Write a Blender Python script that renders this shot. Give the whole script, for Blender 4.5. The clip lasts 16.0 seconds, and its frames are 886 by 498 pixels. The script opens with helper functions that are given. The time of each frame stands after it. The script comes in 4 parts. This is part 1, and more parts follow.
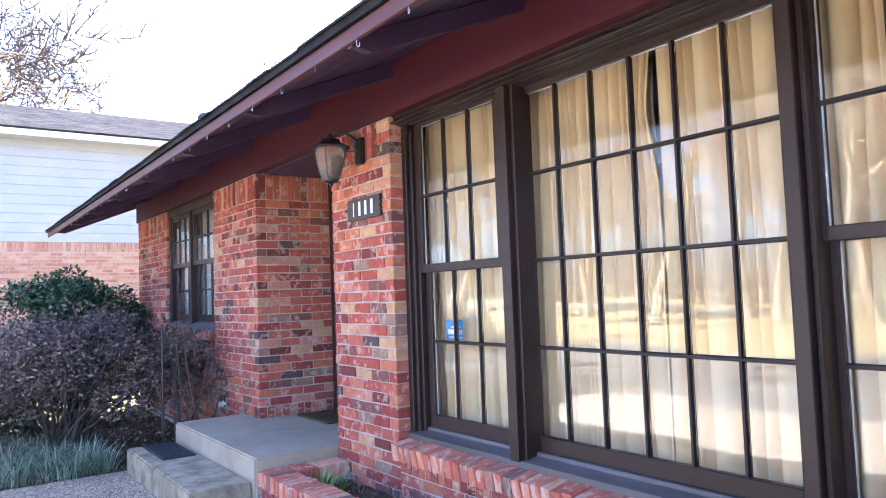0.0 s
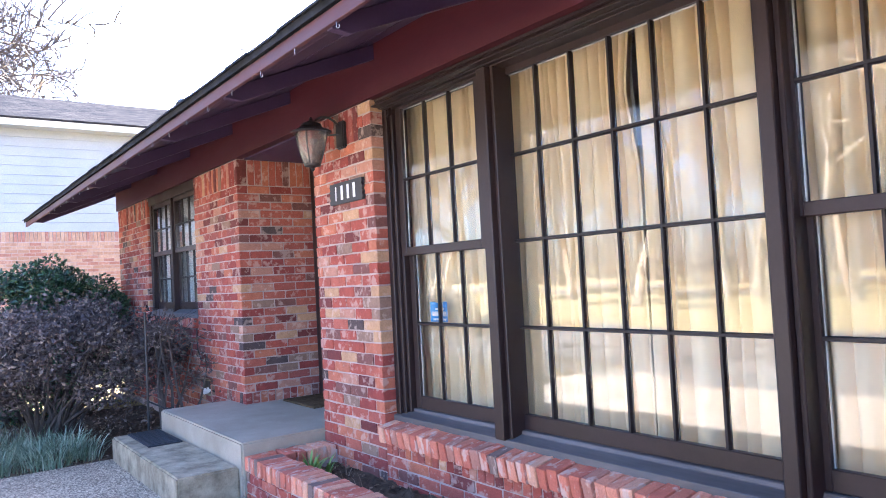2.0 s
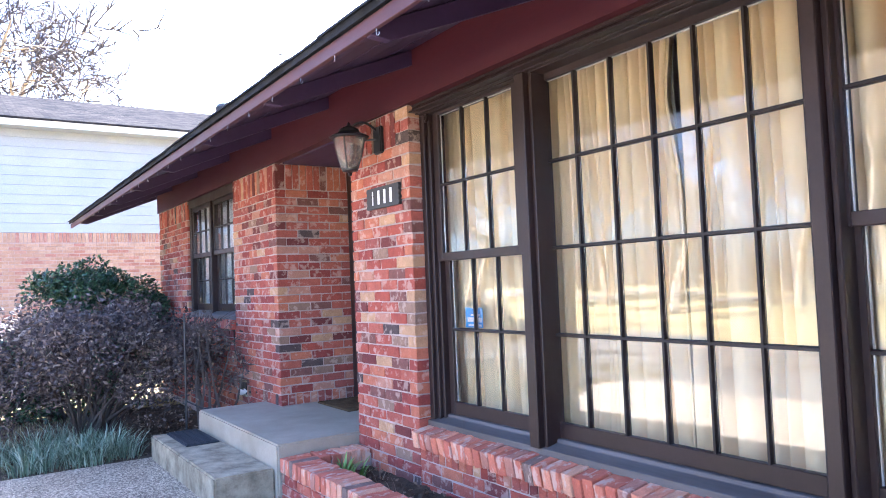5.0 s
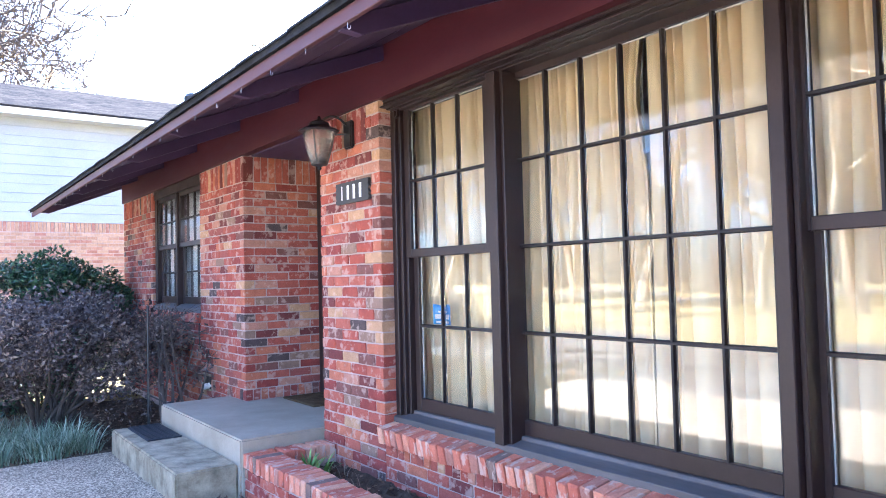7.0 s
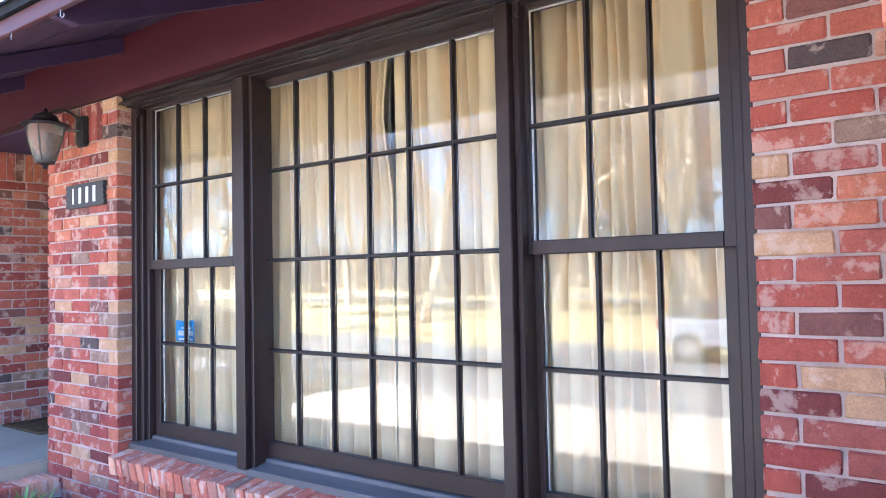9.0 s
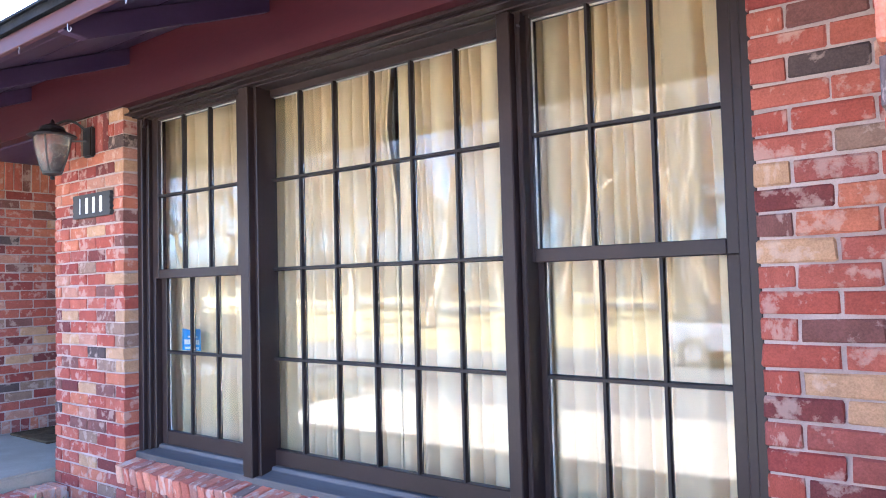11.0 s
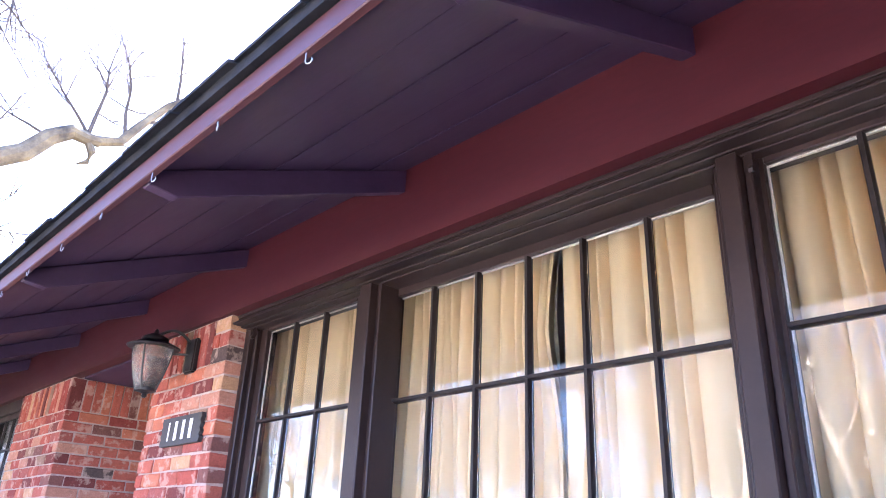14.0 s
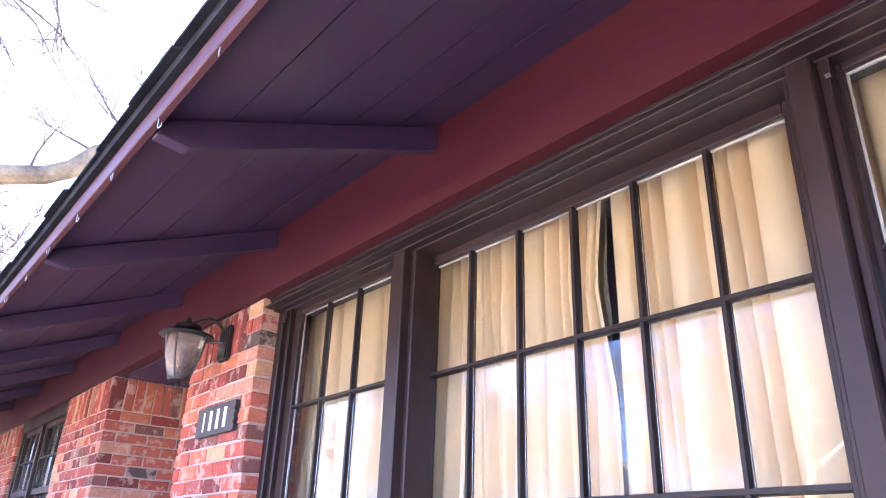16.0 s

----

What is asked
Quote the material in full and exactly; do not carry over its pictures.

Response to the exercise
Write a Blender Python script that renders this shot. Give the whole script, for Blender 4.5. The clip lasts 16.0 seconds, and its frames are 886 by 498 pixels. The script opens with helper functions that are given. The time of each frame stands after it. The script comes in 4 parts. This is part 1, and more parts follow.
0.0 s
2.0 s
5.0 s
7.0 s
9.0 s
11.0 s
14.0 s
16.0 s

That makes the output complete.